Animation scripts:
## begin

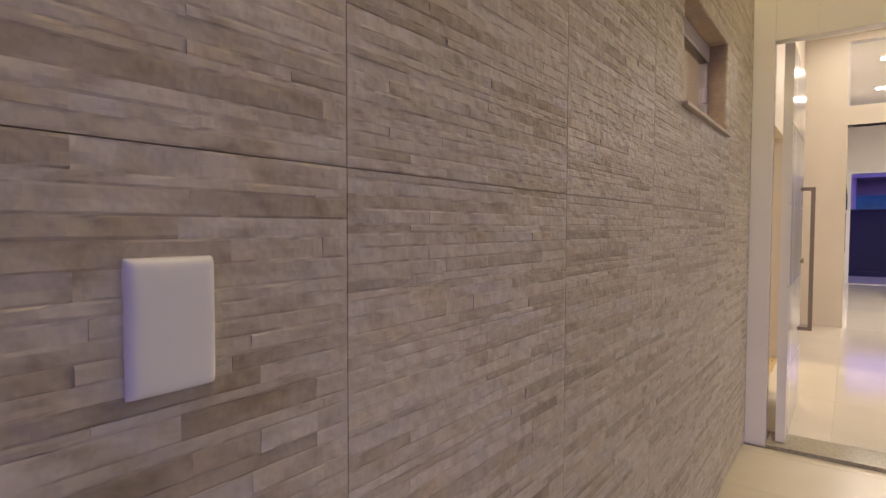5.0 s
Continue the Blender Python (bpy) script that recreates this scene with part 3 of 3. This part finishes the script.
def lay_tiles(parent, x0, x1, y0, y1, z, w, d, ox, oy, gap, mat):
    """A grid of slabs w x d whose joints pass through (ox, oy), cut at the edges."""
    meshes = {}
    i0, j0 = math.floor((x0 - ox) / w), math.floor((y0 - oy) / d)
    for i in range(i0, math.ceil((x1 - ox) / w)):
        for j in range(j0, math.ceil((y1 - oy) / d)):
            a0, a1 = max(ox + i * w, x0) + gap / 2, min(ox + (i + 1) * w, x1) - gap / 2
            b0, b1 = max(oy + j * d, y0) + gap / 2, min(oy + (j + 1) * d, y1) - gap / 2
            if a1 - a0 < 0.01 or b1 - b0 < 0.01:
                continue
            key = (round(a1 - a0, 3), round(b1 - b0, 3))
            if key not in meshes:
                meshes[key] = slab_mesh("tile", *key, 0.005, mat)
            ob = new("tile", meshes[key])
            ob.parent, ob.location = parent, (a0, b0, z)


lay_tiles(floor_porch, -2.6, 3.958, -3.0, YS + 0.006, 0.0, 0.497, 1.0, 0.885, 1.885, 0.0012, M_PORCELAIN)
lay_tiles(bpy.data.objects["floor_hall"], 4.22, 8.7, -1.5, 2.93, HALL_Z, 0.9, 0.9, 4.22, 2.48, 0.001, M_POLISHED)
lay_tiles(bpy.data.objects["floor_living"], 8.7, 15.4, -2.0, 2.58, HALL_Z, 0.9, 0.9, 8.72, 2.48, 0.001, M_POLISHED)

# ---- stone tiles ----


def stone_tile(w, h, seed, hole=None, mat=M_STONE):
    """A tile of split-stone strips in rows, each strip with its own depth and a rough face; hole is left free."""
    rng = random.Random(seed)
    verts, faces = [], []

    def strip(x0, x1, z0, z1, d, lip):
        n = max(2, int((x1 - x0) / 0.0065) + 1)
        base = len(verts)
        wob, soft = rng.random() * 50, rng.choice((0.25, 0.6, 0.9))
        tilt, slant = rng.uniform(-0.0006, 0.0006), rng.uniform(-0.0012, 0.0012)
        for k in range(n + 1):
            x = x0 + (x1 - x0) * k / n
            lean = slant * (2 * k / n - 1)
            for r, z in enumerate((z0, z0 + 0.0026, (z0 + z1) / 2, z1 - 0.0026, z1)):
                end = max(0.0, 1 - min(x - x0, x1 - x) / 0.016) * soft
                dd = (d + noise.noise((x * 7, wob, 3.1)) * 0.0007) * (1 - end)
                nz = noise.noise((x * 80, z * 90, wob)) * 0.0009 + noise.noise((x * 38, z * 60, wob)) * 0.0011
                zz = z + noise.noise((x * 44, wob, r)) * (0.0010 if r in (1, 3) else 0.0008 if r == 2 else 0)
                y = dd + nz + tilt * (2 * k / n - 1) if 0 < r < 4 else dd + lip[0 if r == 0 else 1] + noise.noise((x * 60, wob, r * 7)) * 0.0008
                rim = min(x, w - x)
                if rim < 0.012:
                    y += (0.0004 - y) * min(1.0, (0.012 - rim) / 0.010)
                    lean = 0.0
                verts.append((x, y, zz + (lean if 0 < r < 4 else 0)))
        for k in range(n):
            for r in range(4):
                a = base + k * 5 + r
                faces.append((a, a + 5, a + 6, a + 1))
        # sides back to the bed
        loop = [base + k * 5 for k in range(n + 1)] + [base + n * 5 + r for r in range(1, 5)] + [base + k * 5 + 4 for k in range(n - 1, -1, -1)] + [base + r for r in range(3, 0, -1)]
        back = len(verts)
        verts.extend((verts[i][0], 0.008, verts[i][2]) for i in loop)
        for k in range(len(loop)):
            k2 = (k + 1) % len(loop)
            faces.append((loop[k2], loop[k], back + k, back + k2))

    z = 0.0008
    while z < h - 0.004:
        z1 = min(z + 0.92 * rng.choice((0.011, 0.014, 0.017, 0.018, 0.019, 0.021, 0.025)), h - 0.0007)
        if h - 0.0007 - z1 < 0.008:
            z1 = h - 0.0007
        for cut in (hole[2:] if hole else ()):
            if z + 0.002 < cut < z1:
                z1 = cut
        x = 0.0007
        while x < w - 0.003:
            x1 = x + rng.choice((0.07, 0.11, 0.15, 0.19, 0.24, 0.30, 0.38, 0.46))
            if w - 0.0007 - x1 < 0.035:
                x1 = w - 0.0007
            d = rng.choice((-0.0006, -0.0003, -0.0002, 0.0, 0.0001, 0.0003, 0.0004))
            spans = [(x, x1, z, z1)]
            if hole and z1 > hole[2] + 0.001 and z < hole[3] - 0.001:
                spans = []
                if x < hole[0] - 0.004:
                    spans.append((x, min(x1, hole[0]), z, z1))
                if x1 > hole[1] + 0.004:
                    spans.append((max(x, hole[1]), x1, z, z1))
            for s in spans:
                if s[1] - s[0] > 0.003:
                    strip(*s, d, (rng.choice((0.0002, 0.0005, 0.0008, 0.0012)), rng.choice((0.0001, 0.0002, 0.0004))))
            x = x1
        z = z1
    data = bpy.data.meshes.new("stone_tile")
    data.from_pydata(verts, [], faces)
    data.materials.append(mat)
    return data


tile_rows = ((0.002, 1.291, 11), (1.291, 2.491, 12), (2.491, STONE_TOP, 13))
cols = [STONE_X0, 0.9, 1.5, 2.1, 2.7, 3.3, 3.9, 3.975]
kept = {}
for z0, z1, seed in tile_rows:
    for i, (x0, x1) in enumerate(zip(cols, cols[1:])):
        hole = None
        if z0 < WIN[3] and z1 > WIN[2] and x0 < WIN[1] and x1 > WIN[0]:
            hole = (WIN[0] - x0, WIN[1] - x0, WIN[2] - 0.0145 - z0, WIN[3] - z0)
        key = (round(x1 - x0, 3), seed + 10 * i, hole)
        if key not in kept:
            kept[key] = stone_tile(x1 - x0, z1 - z0, key[1], hole)
        ob = new("stone_tile", kept[key])
        ob.parent, ob.location = wall_stone, (x0, YS, z0)
    # plain slab on the return towards the side yard
    slab = boxes((0, 0.0065, 0, 0.505, 0.0008, z1 - z0 - 0.0008), bevel=0.0008)
    ob = part("stone_tile", slab, M_RETURN, wall_stone)
    ob.location = (STONE_X0, YS + 0.012, z0)
# lining of the window recess
for w, h, m in ((0.115, WIN[3] - WIN[2], pose(WIN[1], YS, WIN[2], 0, 0, 90) @ Matrix.Diagonal((1, -1, 1, 1))), (0.115, WIN[3] - WIN[2], pose(WIN[0], YS, WIN[2], 0, 0, 90))):
    ob = new("stone_tile", stone_tile(w, h, 21, mat=M_LINING))
    ob.parent, ob.matrix_basis = wall_stone, m
ob = new("stone_tile", stone_tile(WIN[1] - WIN[0], 0.115, 22, mat=M_LINING))
ob.parent, ob.matrix_basis = wall_stone, pose(WIN[0], 3.0, WIN[3], 90, 0, 0)
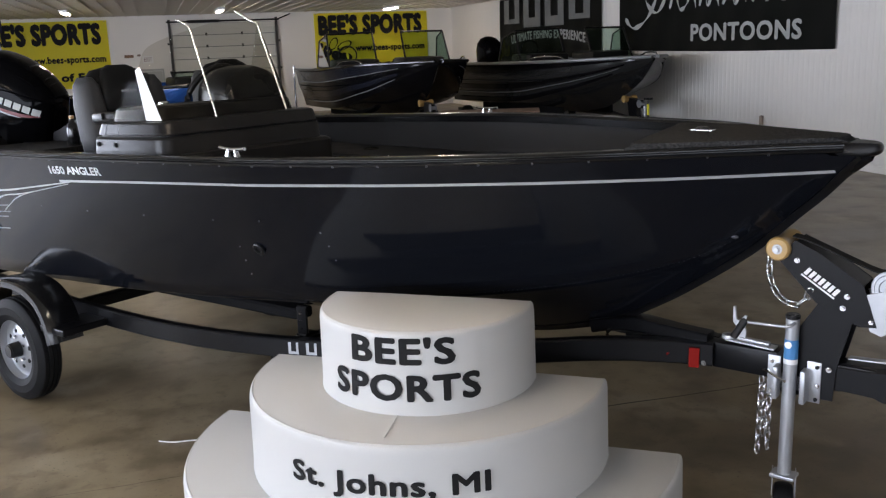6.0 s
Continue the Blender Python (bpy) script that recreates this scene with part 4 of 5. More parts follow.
for x, z in ((-0.268, 0.595), (-0.268, 0.49), (-0.122, 0.600), (-0.122, 0.487), (-0.165, 0.565), (-0.118, 0.535)):
    bolt((x, -0.059, z), 0.008, parent=jack, material=RAIL if x == -0.122 else CHROME)
bm = bmesh.new()
tube(bm, [(-0.285, -0.10, 0.575), (-0.265, -0.12, 0.58), (-0.225, -0.13, 0.565), (-0.20, -0.132, 0.558)], 0.0045, 6)
part("pull_pin", bm, CHROME, jack, smooth=50)
bm = bmesh.new()
box(bm, (0.082, 0.066, 0.012), (JX, JY, 0.203), bevel=0.003)
for sy in (-1, 1):
    box(bm, (0.05, 0.004, 0.09), (WHX + 0.010 + sy * 0.036, (WHY + JY) / 2 + sy * 0.011, 0.158), (0, 0, -73), bevel=0.0015)
part("wheel_fork", bm, ZINC, jack, "zinc wheel fork", smooth=30)
bm = bmesh.new()
revolve(bm, [(0.0, -0.033), (0.045, -0.033), (0.058, -0.029), (0.064, -0.017), (0.066, 0.0), (0.064, 0.017), (0.058, 0.029), (0.045, 0.033), (0.0, 0.033)], 30, "y", (0, 0, 0))
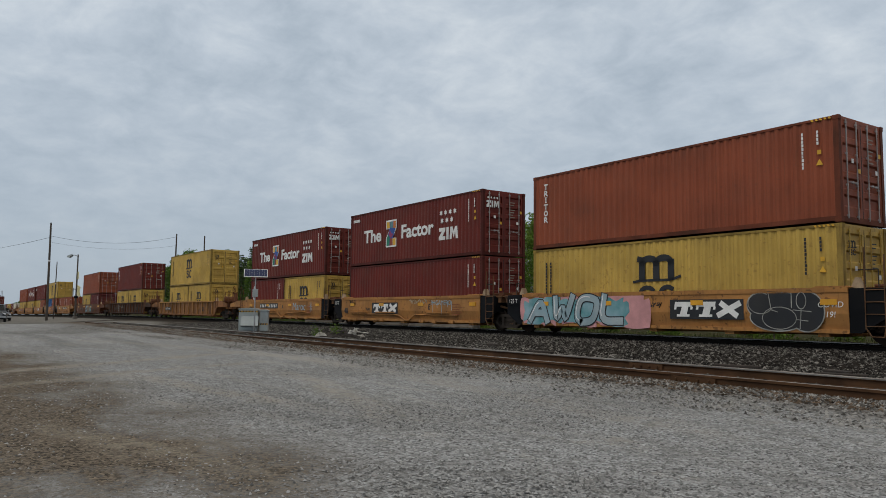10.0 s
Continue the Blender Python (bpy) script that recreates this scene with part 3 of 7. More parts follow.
def container_meshes(size, paint):
    key = ("container", size, paint)
    if key in CACHE:
        return CACHE[key]
    L, H, w = LENGTH[size], HEIGHT[size], CW / 2
    k = (size, paint)
    in45 = 0.76 if size == "45" else 0.0
    d = {}

    def side(s):
        def build(bm):
            if in45:
                corrugated(bm, -6.0, 6.0, 0.16, H - 0.07, s * (w - 0.012), s)
                for a in (-L / 2 + 0.1, 6.1):
                    box(bm, a, a + L / 2 - 6.2, s * (w - 0.05) - 0.004, s * (w - 0.05) + 0.004, 0.16, H - 0.07)
                for a in (-6.1, 6.0):
                    box(bm, a, a + 0.1, s * (w - 0.04) - 0.045, s * (w - 0.04) + 0.035, 0.05, H - 0.03)
            else:
                corrugated(bm, -L / 2 + 0.13, L / 2 - 0.13, 0.16, H - 0.07, s * (w - 0.012), s)
        return mesh("side_panel", build, paint, k + (s,))
    d["side_panel"] = [side(-1), side(1)]

    def front(bm):
        kk = 8
        p = (CW - 0.3) / kk
        prof = [(-w + 0.15, 0.03)]
        for i in range(kk):
            y = -w + 0.15 + i * p
            prof += [(y + 0.25 * p, 0.075), (y + 0.6 * p, 0.075), (y + p, 0.03)]
        lo, hi = [[bm.verts.new((-L / 2 + dx, yy, z)) for yy, dx in prof] for z in (0.16, H - 0.1)]
        for j in range(len(prof) - 1):
            bm.faces.new((lo[j], lo[j + 1], hi[j + 1], hi[j]))
    d["front_panel"] = mesh("front_panel", front, paint, k)

    def roof(bm):
        kk = max(4, round((L - 0.4) / 0.42))
        p = (L - 0.3) / kk
        prof = [(-L / 2 + 0.04, H - 0.10), (-L / 2 + 0.04, H - 0.015), (-L / 2 + 0.15, H - 0.03)]
        for i in range(kk):
            x = -L / 2 + 0.15 + i * p
            prof += [(x + 0.2 * p, H - 0.008), (x + 0.8 * p, H - 0.008), (x + p, H - 0.03)]
        prof += [(L / 2 - 0.03, H - 0.012), (L / 2 - 0.03, H - 0.125)]
        a, b = [[bm.verts.new((xx, yy, zz)) for xx, zz in prof] for yy in (-w + 0.05, w - 0.05)]
        for j in range(len(prof) - 1):
            bm.faces.new((a[j], a[j + 1], b[j + 1], b[j]))
    d["roof"] = mesh("roof", roof, paint, k)

    def base(bm):
        for s in (-1, 1):
            box(bm, -L / 2 + 0.1, L / 2 - 0.1, s * (w - 0.03) - 0.03, s * (w - 0.03) + 0.010, 0.035, 0.165)
        box(bm, -L / 2 + 0.08, L / 2 - 0.08, -w + 0.05, w - 0.05, 0.12, 0.16)
        box(bm, L / 2 - 0.14, L / 2 - 0.012, -w + 0.1, w - 0.1, 0.015, 0.16)
        box(bm, -L / 2 + 0.012, -L / 2 + 0.14, -w + 0.1, w - 0.1, 0.015, 0.16)
    # worn paint whose dark tone also stands in for shade between stacked boxes
    d["bottom_frame"] = mesh("bottom_frame", base, paint + "_worn", k)

    def top_rail(bm):
        box(bm, -L / 2 + 0.1, L / 2 - 0.1, -0.03, 0.03, -0.07, 0.0)
    d["top_rail"] = mesh("top_rail", top_rail, paint + "_worn", k)

    def post(bm):
        box(bm, -0.075, 0.075, -0.065, 0.065, 0.1, H - 0.1)
        if size != "45":
            for z in (0.06, H - 0.06):
                box(bm, -0.085, 0.088, -0.074, 0.074, z - 0.06, z + 0.06)
    d["corner_post"] = mesh("corner_post", post, paint if size == "45" else paint + "_worn", k)

    def casting(bm):
        bmesh.ops.bevel(box(bm, -0.089, 0.089, -0.081, 0.081, -0.059, 0.059), geom=bm.edges[:], offset=0.012, segments=1, affect="EDGES")
    d["corner_casting"] = mesh("corner_casting", casting, paint, (paint,))

    dw, dh = (CW - 0.28) / 2, H - 0.29

    def door(bm):
        # pressed panel: three or four shallow horizontal swages
        box(bm, -0.03, 0.0, -dw / 2, dw / 2, 0, 0.12)
        box(bm, -0.03, 0.0, -dw / 2, dw / 2, dh - 0.12, dh)
        for s in (-1, 1):
            box(bm, -0.03, 0.0, s * (dw / 2 - 0.05) - 0.05, s * (dw / 2 - 0.05) + 0.05, 0.12, dh - 0.12)
        kk = 5
        p = (dh - 0.24) / kk
        for i in range(kk):
            z = 0.12 + i * p
            a = [bm.verts.new((xx, yy, zz)) for yy in (-dw / 2 + 0.1, dw / 2 - 0.1) for zz, xx in
                 ((z, -0.006), (z + 0.3 * p, -0.006), (z + 0.40 * p, -0.060), (z + 0.90 * p, -0.060), (z + p, -0.006))]
            for j in range(4):
                bm.faces.new((a[j], a[j + 1], a[5 + j + 1], a[5 + j]))
    d["door"] = mesh("door", door, paint, k)
    bar = "bar_grey" if paint not in ("yellow",) else "yellow"

    def lock(bm):
        tube(bm, (0.035, 0, -0.05), (0.035, 0, dh + 0.05), 0.019, 6)
        for z in (0.02, dh * 0.33, dh * 0.66, dh - 0.05):
            box(bm, 0.0, 0.045, -0.035, 0.035, z - 0.02, z + 0.03)
    d["locking_bar"] = mesh("locking_bar", lock, bar, k)

    def handle(bm):
        box(bm, 0.04, 0.06, -0.24, 0.24, -0.013, 0.013)
        box(bm, 0.01, 0.05, 0.16, 0.21, -0.035, 0.035)
        box(bm, 0.01, 0.05, -0.04, 0.02, -0.03, 0.04)
    d["door_handle"] = mesh("door_handle", handle, bar, k)
    d["seal"] = mesh("door_seal", lambda bm: box(bm, -0.02, -0.002, -0.014, 0.014, 0, dh), "seal", (size,))
    d["dims"] = (dw, dh)
    CACHE[key] = d
    return d


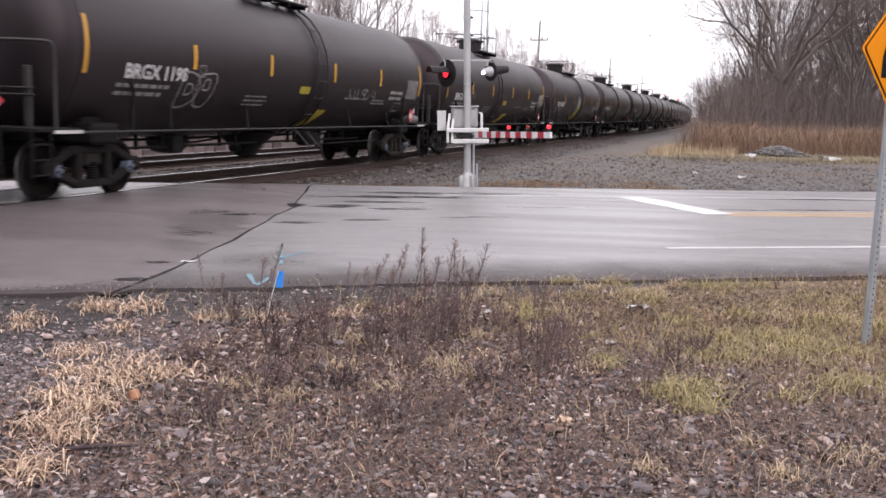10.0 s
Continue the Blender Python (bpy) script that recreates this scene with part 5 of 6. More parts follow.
def blades(pos, height, width, bend, seed, segs=2, droop=0.0):
    """Narrow tapering leaves from their feet: arrays of vertices and triangles."""
    rng = np.random.default_rng(seed)
    n = len(pos)
    yaw, tilt = rng.uniform(0, 2 * np.pi, n), rng.uniform(0.3, 1.0, n) * bend
    side = np.stack([-np.sin(yaw), np.cos(yaw), np.zeros(n)], 1)
    out = np.stack([np.cos(yaw), np.sin(yaw), np.zeros(n)], 1)
    rows = []
    for i in range(segs + 1):
        t = i / segs
        c = pos + out * (height * tilt * t ** 1.6)[:, None]
        c = c + np.stack([np.zeros(n), np.zeros(n), height * (t - droop * t ** 3) * np.sqrt(np.maximum(1 - (tilt * t) ** 2 * 0.5, 0.05))], 1)
        w = (width * (1 - t * 0.92) / 2)[:, None]
        rows += [c - side * w, c + side * w]
    v = np.stack(rows, 1).reshape(-1, 3)
    k = 2 * (segs + 1)
    f = []
    for i in range(segs):
        f += [(2 * i, 2 * i + 1, 2 * i + 3), (2 * i, 2 * i + 3, 2 * i + 2)]
    faces = (np.array(f)[None] + (np.arange(n) * k)[:, None, None]).reshape(-1, 3)
    return v, faces


def heights(p):
    return np.array([ground_height(x * RA.x + y * RA.y, x * RN.x + y * RN.y) for x, y in p])


def field(n, a0, a1, n0, n1, seed, keep=None):
    """Random places in a rectangle of the road's plan, on the ground."""
    rng = np.random.default_rng(seed)
    a, q = rng.uniform(a0, a1, n), rng.uniform(n0, n1, n)
    x, y = RA.x * a + RN.x * q, RA.y * a + RN.y * q
    p = np.stack([x, y], 1)
    l = TF.x * x + TF.y * y
    if keep is not None:
        p = p[keep(a, q, l, rng.random(n))]
    return np.column_stack([p, heights(p)])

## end

→ Task brief:
Set down again, exactly, the lines of the material above from its first line to the one with "ob.parent, ob.location = parent, (a0, b0, z)", inclusive. Leave the pictures out.

→ The answer:
5.0 s
Continue the Blender Python (bpy) script that recreates this scene with part 3 of 3. This part finishes the script.
def lay_tiles(parent, x0, x1, y0, y1, z, w, d, ox, oy, gap, mat):
    """A grid of slabs w x d whose joints pass through (ox, oy), cut at the edges."""
    meshes = {}
    i0, j0 = math.floor((x0 - ox) / w), math.floor((y0 - oy) / d)
    for i in range(i0, math.ceil((x1 - ox) / w)):
        for j in range(j0, math.ceil((y1 - oy) / d)):
            a0, a1 = max(ox + i * w, x0) + gap / 2, min(ox + (i + 1) * w, x1) - gap / 2
            b0, b1 = max(oy + j * d, y0) + gap / 2, min(oy + (j + 1) * d, y1) - gap / 2
            if a1 - a0 < 0.01 or b1 - b0 < 0.01:
                continue
            key = (round(a1 - a0, 3), round(b1 - b0, 3))
            if key not in meshes:
                meshes[key] = slab_mesh("tile", *key, 0.005, mat)
            ob = new("tile", meshes[key])
            ob.parent, ob.location = parent, (a0, b0, z)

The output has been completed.